The same vow has a different tone, though, when spoken by a Malvolio whom the quality of love has redeemed. The tragic elements of his character and role can be emphasized as well as the comic. One cannot question his devotion to Olivia, and the distinctly different treatment she receives from him.

He knows his lady's hand, 'her very C's, her U's, and her T's,' (II.v.88) and behaves around her as any willing lap-dog would.

When he finally picks up the false note, the excitement with which he reads it might uncover sincere feelings of affection that a merely imagined scenario would not elicit.

'I do not now fool myself, to let imagination jade me; for every reason excites to this, that my lady loves me' (II.v.164-66).

Malvolio could easily apply to this passage the tone required to cause the audience to identify with him; honest love arouses pity for even the most superficially distasteful characters. Moreover, in such a light, one can see ample reason to reproach Andrew and Toby. Neither is exceptionally bright, and behave as children spiteful after a reprimanding. The audience accepts their behavior because it inspires laughter; class clowns are loved, but seldom respected.

To prey upon Malvolio's love, if it is genuine, now appears cruel.
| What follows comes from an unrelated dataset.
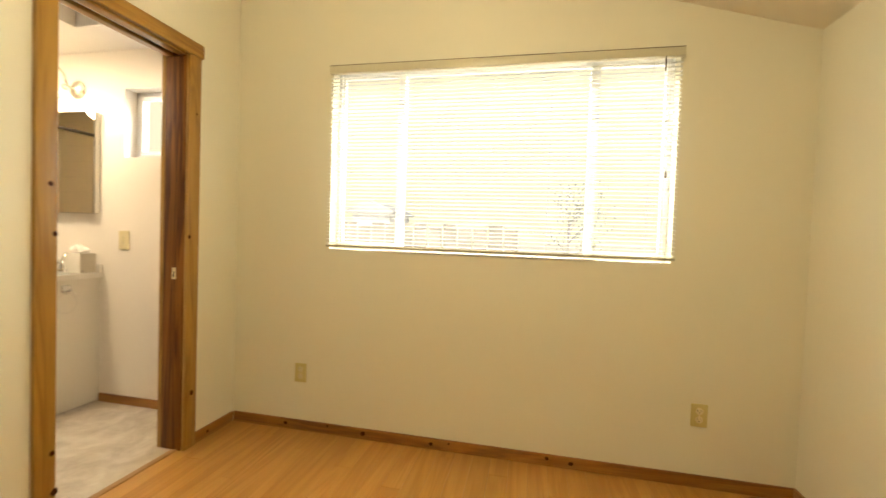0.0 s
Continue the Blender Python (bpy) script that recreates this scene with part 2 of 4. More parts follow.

The misery he endures when locked up in the darkness as a madman rallies the audience to his support, because he suffers for love--a highly identifiable circumstance.

Sending him to Olivia in yellow cross-gartered stockings, with ridiculously broad smile and repulsively proud stance might have sufficed to teach him a lesson. They go too far by having him imprisoned, where he complains of the 'hideous darkness' to a taunting Feste (IV.ii.32), who outsmarts him with the same variety of word-play for which Malvolio once labeled him a 'barren rascal' (I.v.82). Soon, however, even Feste feels pity for him, which he demonstrates by agreeing to deliver Malvolio's letter to Olivia, thus ending the practical joke and bringing Malvolio to a more painful truth.

Confronting Olivia, Malvolio finds out that she feels no love for him, that he was vainly 'acting--in an obedient hope' (V.i.339). The vow of revenge, still a prideful attempt to retain dignity, has a darker, more wrenching tone. Toby, Andrew, and Maria never receive their due punishment, and Malvolio exits the stage a tragic character.

Well, That's Why They Have TWO Drama Masks

Malvolio's potential to play both comic and tragic roles makes his character one of the most interesting in the play. The audience can laugh or cry with and at him, in any combination during a single performance. Baseness makes him comic, and pity confirms his tragedy. The true depth of his love for Olivia can bring an audience down on either side, or balance it between them.


Go Read Twelfth Night!
Shakespeare, William. Twelfth Night. The Complete Works of William Shakespeare. Shakespeare's Head Press, 1990.
Aristotle. Poetics. Hill and Wang. New York, NY 1995.